After his supercession in the command of the Wilhelmina, the subject of this sketch returned home in an Indiaman, and was not again employed until June, 1813, when he was appointed to the Vesuvius bomb, but ordered to assume the pro-tempore command of the Unicorn frigate, and to assist Captain John Hancock, of the Nymphen, in escorting the outward bound trade to Portugal; after which he proceeded, with some merchantmen under his convoy, to Gibraltar. His subsequent services in the Gironde river were most highly spoken of by the late Sir Charles Penrose, and have been briefly noticed at p. 287 et seq. of Suppl. Part II.

Commander Hext married, in Sept. 1812, Barbara, youngest daughter of the late James Read, M.D., of Tremeare, near Bodmin, and sister to Lieutenant John Read, R.M., who was killed at the attack upon Cayenne by Sir James Lucas Yeo, in 1809. His eldest and only surviving brother, the Rev. F. J. Hext, is rector of Helland, near Bodmin.
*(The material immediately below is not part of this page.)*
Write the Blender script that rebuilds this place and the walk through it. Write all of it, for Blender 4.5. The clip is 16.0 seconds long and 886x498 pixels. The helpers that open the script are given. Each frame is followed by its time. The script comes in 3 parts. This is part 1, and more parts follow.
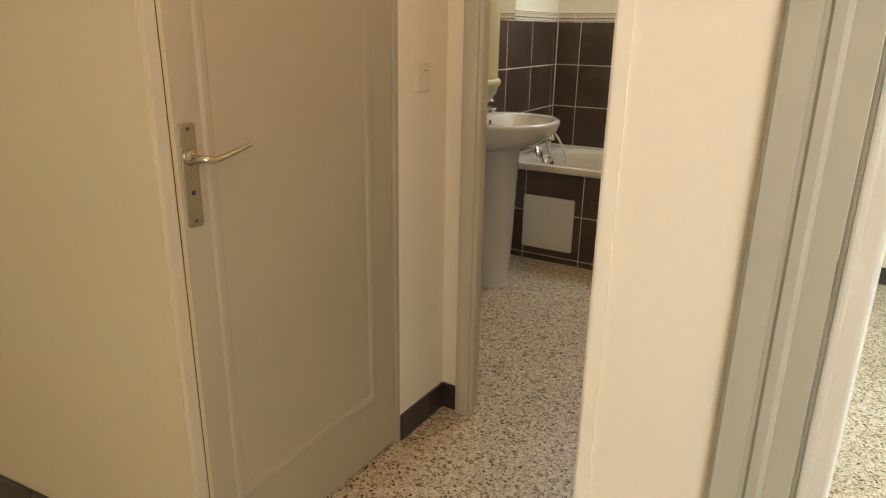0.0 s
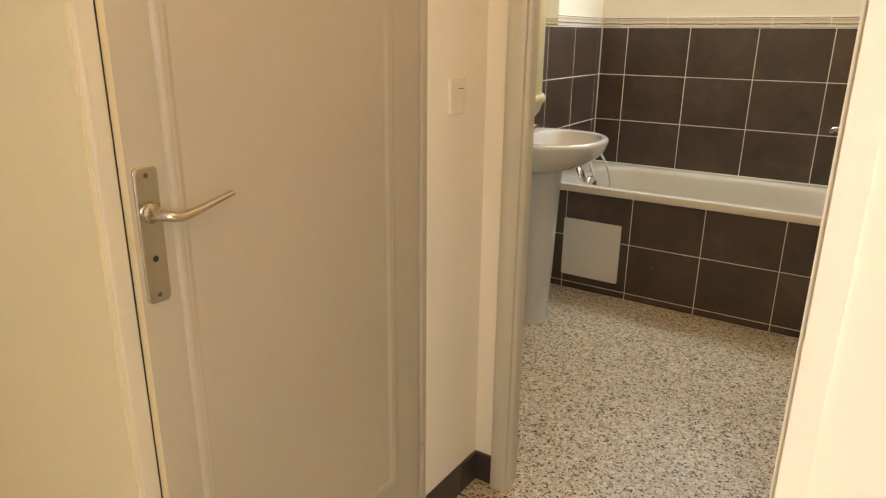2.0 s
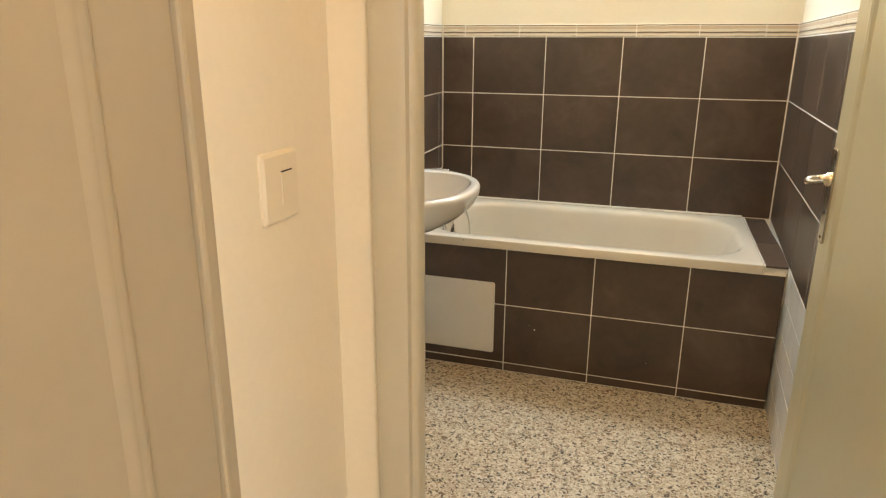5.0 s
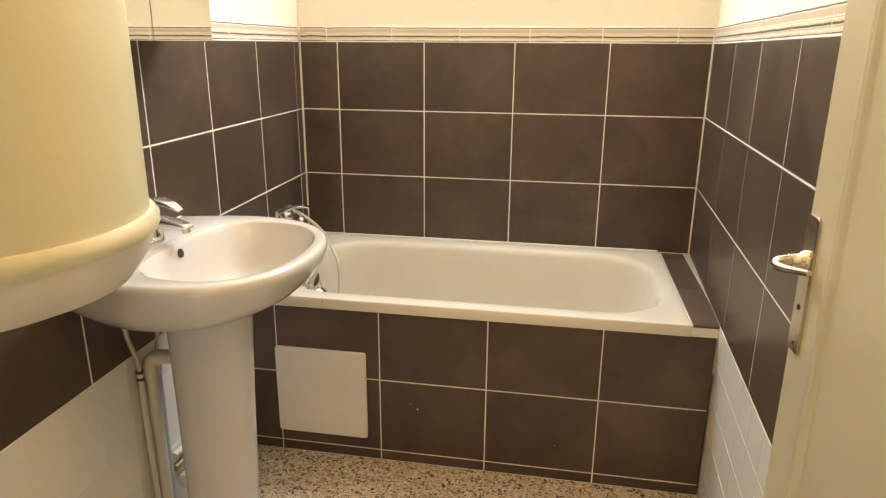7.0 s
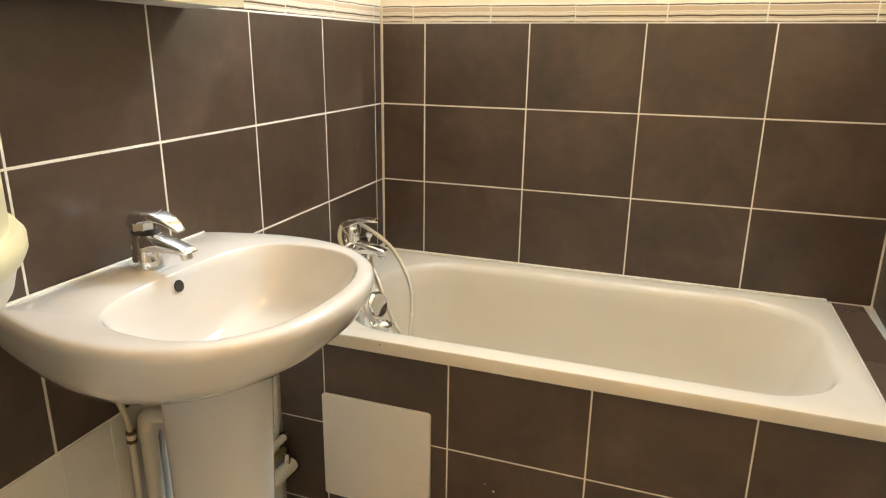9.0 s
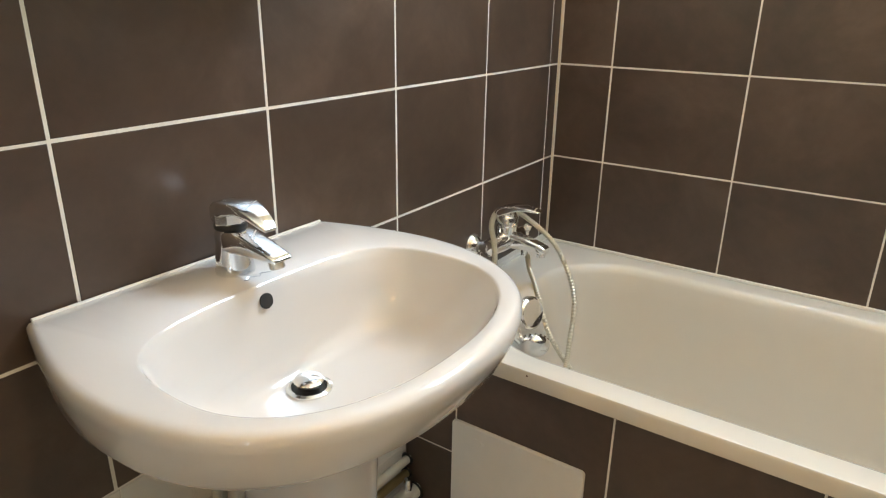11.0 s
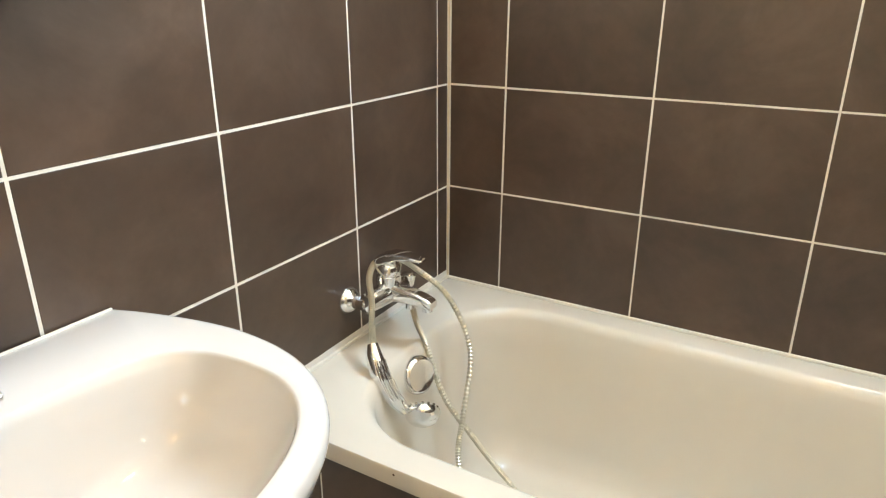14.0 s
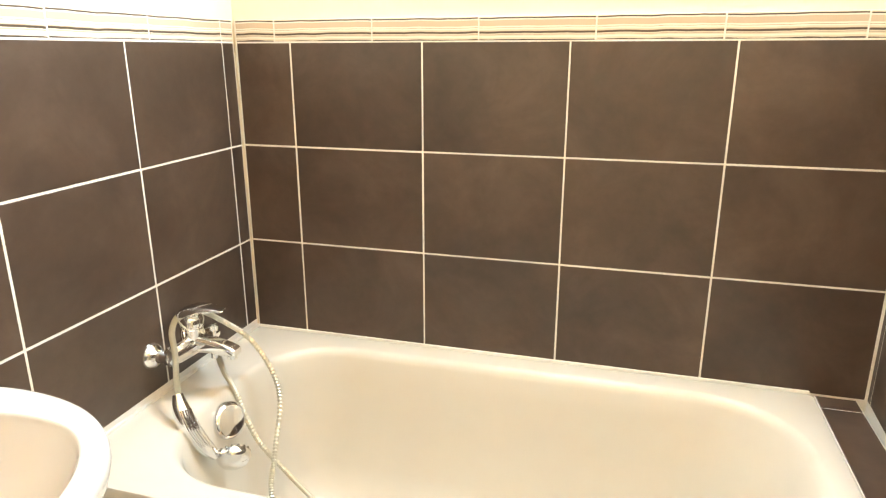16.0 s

The next, Samuel, a major of the 83d regiment, who served with great credit in Egypt, under Abercrombie; throughout the peninsular war, under Wellington: and subsequently at the Cape of Good Hope and Ceylon; died after entering the River Thames, on his return home, in 1822. His youngest brother, Lieutenant George Hext, of H.M.S. Barrosa, a most promising young officer, was shot by a rifleman while leading the boats of that frigate to the attack of some American vessels. His eldest sister married the late Rev. C. Kendall, of Pelyn, near Lostwithiel, brother to the late Captain Edward Kendall, R.N.